What is the number of lines containing the word "values"? Give that number alone.

___ Source records ___

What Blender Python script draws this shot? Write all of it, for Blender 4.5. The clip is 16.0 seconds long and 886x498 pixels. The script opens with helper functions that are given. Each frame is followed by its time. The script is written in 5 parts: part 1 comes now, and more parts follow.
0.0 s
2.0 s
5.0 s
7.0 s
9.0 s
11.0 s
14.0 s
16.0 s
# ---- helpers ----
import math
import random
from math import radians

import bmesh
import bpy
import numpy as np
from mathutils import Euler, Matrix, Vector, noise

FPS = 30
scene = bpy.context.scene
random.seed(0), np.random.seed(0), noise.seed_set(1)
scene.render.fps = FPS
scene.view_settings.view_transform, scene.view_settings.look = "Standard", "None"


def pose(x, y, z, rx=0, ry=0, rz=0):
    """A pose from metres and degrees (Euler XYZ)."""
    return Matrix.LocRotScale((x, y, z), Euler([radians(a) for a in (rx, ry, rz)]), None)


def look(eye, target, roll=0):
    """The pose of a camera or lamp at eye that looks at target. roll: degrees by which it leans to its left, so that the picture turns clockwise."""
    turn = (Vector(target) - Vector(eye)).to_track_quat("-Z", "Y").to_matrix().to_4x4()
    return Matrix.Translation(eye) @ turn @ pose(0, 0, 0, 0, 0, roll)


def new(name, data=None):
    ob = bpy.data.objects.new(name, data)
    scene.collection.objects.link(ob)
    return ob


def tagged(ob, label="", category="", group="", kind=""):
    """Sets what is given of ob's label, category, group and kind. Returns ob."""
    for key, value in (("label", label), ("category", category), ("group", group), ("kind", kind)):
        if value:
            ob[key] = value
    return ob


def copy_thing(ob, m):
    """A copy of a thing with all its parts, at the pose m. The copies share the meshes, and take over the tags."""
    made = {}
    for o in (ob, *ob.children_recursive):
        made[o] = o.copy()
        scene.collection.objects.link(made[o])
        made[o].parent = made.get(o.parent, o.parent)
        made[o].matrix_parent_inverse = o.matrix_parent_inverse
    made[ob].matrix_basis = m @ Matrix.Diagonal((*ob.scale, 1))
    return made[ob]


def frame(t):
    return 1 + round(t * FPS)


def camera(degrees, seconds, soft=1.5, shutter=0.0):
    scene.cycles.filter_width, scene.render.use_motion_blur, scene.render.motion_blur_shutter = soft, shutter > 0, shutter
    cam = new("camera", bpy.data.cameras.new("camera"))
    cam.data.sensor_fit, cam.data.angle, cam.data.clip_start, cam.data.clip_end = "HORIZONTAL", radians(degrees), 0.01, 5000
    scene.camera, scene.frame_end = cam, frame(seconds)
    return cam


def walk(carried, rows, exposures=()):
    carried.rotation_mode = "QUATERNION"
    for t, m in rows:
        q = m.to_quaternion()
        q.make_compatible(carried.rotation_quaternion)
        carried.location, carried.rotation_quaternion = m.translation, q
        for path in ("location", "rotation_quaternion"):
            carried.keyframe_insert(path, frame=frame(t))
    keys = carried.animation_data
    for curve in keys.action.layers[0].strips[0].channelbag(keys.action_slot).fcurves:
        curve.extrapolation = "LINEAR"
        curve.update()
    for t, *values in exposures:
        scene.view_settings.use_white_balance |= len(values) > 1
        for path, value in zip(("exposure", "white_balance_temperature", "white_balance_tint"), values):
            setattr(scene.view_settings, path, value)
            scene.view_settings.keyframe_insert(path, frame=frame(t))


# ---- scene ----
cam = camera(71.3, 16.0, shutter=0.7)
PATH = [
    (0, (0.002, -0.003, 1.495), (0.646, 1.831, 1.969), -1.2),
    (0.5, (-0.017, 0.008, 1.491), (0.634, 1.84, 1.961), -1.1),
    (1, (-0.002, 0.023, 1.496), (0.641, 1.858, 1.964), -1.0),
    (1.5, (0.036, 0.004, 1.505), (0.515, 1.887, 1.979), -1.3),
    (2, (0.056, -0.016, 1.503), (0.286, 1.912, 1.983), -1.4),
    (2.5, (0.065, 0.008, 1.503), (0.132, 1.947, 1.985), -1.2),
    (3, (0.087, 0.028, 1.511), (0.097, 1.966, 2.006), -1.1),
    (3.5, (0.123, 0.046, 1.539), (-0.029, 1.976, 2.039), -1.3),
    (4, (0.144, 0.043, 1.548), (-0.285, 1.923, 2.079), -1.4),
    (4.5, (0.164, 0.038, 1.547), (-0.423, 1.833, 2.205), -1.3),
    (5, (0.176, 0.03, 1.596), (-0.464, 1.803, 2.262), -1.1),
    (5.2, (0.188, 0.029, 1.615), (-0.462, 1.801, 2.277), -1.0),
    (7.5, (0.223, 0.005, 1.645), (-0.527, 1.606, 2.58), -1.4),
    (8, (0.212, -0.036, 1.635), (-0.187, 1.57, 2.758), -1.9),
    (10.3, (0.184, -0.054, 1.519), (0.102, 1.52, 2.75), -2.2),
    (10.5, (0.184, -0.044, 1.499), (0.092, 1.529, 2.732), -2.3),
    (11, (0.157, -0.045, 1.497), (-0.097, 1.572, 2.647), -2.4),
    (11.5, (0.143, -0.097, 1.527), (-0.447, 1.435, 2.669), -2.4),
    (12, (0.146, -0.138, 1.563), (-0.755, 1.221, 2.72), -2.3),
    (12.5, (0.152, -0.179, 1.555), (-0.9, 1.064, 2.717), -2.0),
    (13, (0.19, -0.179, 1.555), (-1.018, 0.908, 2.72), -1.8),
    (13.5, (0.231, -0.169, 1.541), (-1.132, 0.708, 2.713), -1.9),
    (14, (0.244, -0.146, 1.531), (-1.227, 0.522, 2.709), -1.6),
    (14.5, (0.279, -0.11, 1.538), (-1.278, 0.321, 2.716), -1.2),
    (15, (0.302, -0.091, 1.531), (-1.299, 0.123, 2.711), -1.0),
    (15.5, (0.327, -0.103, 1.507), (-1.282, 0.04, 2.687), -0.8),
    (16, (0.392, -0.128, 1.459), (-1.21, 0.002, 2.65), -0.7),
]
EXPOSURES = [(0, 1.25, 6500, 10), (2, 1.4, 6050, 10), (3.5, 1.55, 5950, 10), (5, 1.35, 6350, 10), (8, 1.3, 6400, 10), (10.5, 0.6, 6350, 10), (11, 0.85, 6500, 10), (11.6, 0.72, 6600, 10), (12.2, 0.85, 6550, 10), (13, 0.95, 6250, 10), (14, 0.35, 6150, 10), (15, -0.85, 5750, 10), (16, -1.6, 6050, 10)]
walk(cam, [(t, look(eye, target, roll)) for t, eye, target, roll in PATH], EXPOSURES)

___
___ Source records ___

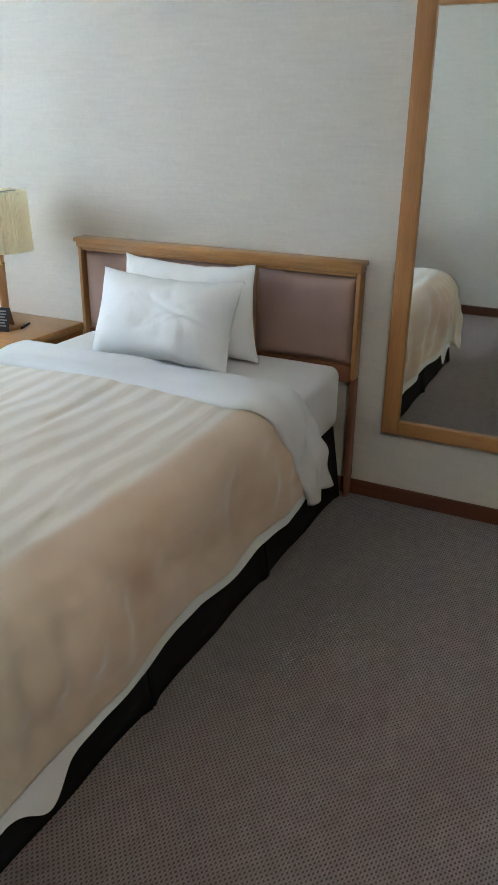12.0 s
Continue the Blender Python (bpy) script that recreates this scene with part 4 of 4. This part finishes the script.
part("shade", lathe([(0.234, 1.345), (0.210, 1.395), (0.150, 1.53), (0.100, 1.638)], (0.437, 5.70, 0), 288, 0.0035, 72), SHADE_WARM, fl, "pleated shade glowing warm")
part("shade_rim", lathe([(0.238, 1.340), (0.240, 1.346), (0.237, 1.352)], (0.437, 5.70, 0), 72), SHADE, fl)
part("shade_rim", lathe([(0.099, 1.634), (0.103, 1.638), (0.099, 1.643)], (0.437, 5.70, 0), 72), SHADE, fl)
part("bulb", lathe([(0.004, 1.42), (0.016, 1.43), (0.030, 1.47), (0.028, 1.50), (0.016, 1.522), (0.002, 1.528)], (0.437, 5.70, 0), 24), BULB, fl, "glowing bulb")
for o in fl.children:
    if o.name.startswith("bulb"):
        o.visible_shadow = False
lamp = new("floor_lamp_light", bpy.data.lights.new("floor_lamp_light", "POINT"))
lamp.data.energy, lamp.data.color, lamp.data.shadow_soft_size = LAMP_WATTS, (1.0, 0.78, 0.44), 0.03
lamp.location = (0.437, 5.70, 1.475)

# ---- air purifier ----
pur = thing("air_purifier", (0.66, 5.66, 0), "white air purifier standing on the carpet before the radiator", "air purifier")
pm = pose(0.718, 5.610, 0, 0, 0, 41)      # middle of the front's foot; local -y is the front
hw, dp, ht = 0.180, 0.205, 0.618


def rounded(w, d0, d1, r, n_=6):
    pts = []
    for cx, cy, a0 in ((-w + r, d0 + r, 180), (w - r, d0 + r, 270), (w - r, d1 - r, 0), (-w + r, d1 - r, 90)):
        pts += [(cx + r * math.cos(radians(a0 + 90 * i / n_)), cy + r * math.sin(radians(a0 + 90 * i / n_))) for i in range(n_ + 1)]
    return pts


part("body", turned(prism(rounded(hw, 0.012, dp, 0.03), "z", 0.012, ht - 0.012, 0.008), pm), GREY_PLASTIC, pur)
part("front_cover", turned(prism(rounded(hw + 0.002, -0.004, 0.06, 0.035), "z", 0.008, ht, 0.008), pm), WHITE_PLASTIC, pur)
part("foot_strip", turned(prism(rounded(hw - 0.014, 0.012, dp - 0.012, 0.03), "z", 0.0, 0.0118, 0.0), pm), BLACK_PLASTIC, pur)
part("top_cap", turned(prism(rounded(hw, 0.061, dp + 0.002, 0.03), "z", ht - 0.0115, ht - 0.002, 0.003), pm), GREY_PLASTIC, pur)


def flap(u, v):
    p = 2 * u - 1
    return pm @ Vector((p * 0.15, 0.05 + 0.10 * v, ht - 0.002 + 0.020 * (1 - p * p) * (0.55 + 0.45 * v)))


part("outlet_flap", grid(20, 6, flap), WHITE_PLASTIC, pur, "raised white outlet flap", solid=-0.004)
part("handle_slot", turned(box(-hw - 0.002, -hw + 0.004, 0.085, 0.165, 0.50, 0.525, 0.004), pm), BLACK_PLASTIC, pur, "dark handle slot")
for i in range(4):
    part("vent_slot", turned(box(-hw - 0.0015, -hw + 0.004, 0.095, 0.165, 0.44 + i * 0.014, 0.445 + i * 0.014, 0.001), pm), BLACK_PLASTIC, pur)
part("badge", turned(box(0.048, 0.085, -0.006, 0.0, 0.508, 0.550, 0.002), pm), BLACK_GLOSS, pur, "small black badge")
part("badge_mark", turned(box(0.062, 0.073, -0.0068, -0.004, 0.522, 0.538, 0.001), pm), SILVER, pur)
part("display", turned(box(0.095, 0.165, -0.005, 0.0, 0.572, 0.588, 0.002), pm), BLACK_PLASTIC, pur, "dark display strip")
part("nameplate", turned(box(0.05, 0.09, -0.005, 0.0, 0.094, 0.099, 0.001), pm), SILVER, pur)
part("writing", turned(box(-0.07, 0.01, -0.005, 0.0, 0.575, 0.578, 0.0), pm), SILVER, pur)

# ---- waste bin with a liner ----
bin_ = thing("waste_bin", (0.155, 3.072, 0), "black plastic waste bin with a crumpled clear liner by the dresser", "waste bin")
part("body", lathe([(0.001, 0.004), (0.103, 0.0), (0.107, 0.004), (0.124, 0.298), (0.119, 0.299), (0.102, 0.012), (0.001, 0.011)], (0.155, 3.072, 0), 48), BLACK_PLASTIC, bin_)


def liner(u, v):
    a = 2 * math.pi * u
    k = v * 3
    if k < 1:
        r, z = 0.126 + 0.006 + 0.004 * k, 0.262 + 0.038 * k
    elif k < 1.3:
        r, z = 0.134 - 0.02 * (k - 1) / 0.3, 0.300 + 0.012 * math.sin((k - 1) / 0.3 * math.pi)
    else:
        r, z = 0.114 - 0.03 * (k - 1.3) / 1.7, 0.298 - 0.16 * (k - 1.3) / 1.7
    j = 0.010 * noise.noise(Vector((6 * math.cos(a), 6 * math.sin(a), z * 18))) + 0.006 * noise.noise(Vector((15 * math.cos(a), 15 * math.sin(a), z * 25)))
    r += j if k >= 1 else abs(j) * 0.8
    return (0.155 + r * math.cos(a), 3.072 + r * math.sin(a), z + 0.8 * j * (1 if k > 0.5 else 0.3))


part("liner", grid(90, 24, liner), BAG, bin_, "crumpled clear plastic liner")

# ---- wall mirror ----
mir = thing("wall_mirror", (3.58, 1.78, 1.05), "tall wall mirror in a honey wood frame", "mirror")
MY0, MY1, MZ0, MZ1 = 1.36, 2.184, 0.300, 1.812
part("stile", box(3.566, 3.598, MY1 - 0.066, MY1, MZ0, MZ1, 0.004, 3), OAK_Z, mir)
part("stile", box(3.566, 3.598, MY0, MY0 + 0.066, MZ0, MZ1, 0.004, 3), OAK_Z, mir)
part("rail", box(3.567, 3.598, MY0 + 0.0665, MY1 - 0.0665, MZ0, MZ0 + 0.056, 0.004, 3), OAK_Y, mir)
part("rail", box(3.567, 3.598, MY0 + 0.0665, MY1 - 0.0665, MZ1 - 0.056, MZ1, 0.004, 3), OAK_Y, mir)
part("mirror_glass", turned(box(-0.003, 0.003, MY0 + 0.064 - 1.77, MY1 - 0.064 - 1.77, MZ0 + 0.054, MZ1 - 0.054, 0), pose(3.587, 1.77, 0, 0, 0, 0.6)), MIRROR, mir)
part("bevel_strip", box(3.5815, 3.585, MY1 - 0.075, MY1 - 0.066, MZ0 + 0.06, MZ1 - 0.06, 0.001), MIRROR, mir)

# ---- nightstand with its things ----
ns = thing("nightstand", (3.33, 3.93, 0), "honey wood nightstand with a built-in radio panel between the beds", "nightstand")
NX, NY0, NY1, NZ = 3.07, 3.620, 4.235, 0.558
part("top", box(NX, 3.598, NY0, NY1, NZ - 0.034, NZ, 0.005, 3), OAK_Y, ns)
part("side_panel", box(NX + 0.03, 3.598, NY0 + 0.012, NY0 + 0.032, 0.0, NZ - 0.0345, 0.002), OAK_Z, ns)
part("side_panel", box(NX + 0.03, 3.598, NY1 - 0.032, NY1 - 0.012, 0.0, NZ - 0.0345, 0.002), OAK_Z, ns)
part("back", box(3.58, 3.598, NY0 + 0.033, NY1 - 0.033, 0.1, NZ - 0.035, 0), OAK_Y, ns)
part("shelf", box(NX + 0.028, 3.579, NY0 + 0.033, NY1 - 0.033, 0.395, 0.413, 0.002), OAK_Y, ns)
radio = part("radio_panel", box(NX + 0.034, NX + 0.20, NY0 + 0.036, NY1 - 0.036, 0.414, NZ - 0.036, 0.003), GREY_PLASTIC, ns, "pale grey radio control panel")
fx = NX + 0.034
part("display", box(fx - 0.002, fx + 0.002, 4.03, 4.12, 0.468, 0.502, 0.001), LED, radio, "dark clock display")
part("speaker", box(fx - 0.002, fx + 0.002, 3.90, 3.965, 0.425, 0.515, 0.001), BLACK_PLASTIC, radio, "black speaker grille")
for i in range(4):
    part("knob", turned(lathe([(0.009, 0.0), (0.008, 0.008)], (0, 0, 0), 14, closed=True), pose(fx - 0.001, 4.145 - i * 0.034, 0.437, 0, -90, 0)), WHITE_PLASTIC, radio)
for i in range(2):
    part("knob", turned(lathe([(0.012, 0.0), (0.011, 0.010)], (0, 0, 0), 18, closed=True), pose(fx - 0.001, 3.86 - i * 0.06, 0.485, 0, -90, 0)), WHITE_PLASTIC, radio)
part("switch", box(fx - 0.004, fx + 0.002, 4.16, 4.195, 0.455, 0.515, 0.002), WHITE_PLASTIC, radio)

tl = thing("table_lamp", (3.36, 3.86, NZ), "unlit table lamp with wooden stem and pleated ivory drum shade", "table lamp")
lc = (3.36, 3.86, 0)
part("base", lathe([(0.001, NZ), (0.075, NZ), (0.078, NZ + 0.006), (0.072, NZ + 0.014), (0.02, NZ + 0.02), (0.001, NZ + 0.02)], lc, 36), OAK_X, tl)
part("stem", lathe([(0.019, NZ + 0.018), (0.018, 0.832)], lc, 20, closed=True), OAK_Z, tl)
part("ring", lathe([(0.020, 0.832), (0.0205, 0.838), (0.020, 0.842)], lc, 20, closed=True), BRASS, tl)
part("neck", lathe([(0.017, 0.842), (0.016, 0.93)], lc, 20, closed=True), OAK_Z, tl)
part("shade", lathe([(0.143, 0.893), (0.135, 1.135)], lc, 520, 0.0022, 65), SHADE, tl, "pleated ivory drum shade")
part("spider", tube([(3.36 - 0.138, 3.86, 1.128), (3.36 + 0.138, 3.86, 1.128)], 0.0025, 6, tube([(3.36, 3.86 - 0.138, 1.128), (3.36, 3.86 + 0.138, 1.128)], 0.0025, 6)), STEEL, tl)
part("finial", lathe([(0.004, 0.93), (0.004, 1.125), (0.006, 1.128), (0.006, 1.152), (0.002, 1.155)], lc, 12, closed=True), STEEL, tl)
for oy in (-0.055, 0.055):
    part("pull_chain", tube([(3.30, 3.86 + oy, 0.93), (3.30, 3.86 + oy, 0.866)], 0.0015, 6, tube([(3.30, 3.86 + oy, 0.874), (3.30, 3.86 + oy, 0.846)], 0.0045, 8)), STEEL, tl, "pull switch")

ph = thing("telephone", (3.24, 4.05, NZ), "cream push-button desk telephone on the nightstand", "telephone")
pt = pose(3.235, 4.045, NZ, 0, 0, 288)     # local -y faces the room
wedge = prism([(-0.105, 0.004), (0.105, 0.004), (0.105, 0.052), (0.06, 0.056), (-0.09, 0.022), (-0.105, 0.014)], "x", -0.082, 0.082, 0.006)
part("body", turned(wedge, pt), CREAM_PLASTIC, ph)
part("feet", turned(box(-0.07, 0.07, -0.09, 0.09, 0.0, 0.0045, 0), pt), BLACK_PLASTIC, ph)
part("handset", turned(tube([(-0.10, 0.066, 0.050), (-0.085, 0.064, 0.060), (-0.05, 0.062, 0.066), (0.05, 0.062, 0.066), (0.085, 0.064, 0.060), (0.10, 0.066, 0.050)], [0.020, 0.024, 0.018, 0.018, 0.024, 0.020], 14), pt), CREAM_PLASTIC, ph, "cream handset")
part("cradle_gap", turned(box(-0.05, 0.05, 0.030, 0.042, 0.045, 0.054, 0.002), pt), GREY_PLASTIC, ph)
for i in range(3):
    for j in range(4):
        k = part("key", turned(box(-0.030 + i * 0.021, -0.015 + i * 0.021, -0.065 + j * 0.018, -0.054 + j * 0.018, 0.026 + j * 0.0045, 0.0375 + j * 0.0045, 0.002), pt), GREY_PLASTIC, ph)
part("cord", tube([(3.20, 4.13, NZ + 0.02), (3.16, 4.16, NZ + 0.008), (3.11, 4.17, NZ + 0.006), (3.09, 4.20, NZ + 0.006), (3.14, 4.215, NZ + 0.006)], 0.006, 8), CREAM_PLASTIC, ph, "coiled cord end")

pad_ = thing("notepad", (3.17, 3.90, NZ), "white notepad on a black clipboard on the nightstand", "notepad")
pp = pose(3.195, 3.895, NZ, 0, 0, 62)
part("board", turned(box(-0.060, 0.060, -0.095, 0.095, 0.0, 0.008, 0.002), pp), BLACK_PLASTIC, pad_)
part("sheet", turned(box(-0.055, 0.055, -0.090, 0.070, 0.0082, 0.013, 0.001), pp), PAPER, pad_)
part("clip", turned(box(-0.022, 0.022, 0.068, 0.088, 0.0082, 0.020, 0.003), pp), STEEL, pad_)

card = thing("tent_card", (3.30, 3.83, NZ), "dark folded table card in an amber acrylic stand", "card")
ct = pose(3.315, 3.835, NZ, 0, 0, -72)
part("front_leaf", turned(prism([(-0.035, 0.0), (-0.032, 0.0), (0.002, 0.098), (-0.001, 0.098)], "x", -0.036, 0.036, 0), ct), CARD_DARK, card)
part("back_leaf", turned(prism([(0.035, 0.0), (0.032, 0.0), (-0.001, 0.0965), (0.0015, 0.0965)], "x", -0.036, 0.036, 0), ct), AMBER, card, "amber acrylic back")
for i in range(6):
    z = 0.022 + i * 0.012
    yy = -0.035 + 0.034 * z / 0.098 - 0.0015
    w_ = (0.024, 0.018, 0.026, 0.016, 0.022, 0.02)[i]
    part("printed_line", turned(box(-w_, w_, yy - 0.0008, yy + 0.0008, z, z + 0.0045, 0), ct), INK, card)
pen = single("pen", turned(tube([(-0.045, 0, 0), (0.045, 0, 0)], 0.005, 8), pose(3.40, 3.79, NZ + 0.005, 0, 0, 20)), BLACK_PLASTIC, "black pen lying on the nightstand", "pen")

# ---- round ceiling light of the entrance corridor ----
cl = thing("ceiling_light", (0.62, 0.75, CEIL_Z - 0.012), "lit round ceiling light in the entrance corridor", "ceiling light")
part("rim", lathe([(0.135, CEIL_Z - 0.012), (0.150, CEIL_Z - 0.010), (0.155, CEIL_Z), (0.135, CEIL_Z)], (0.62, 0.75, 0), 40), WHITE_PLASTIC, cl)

___

### [Response to the exercise]
3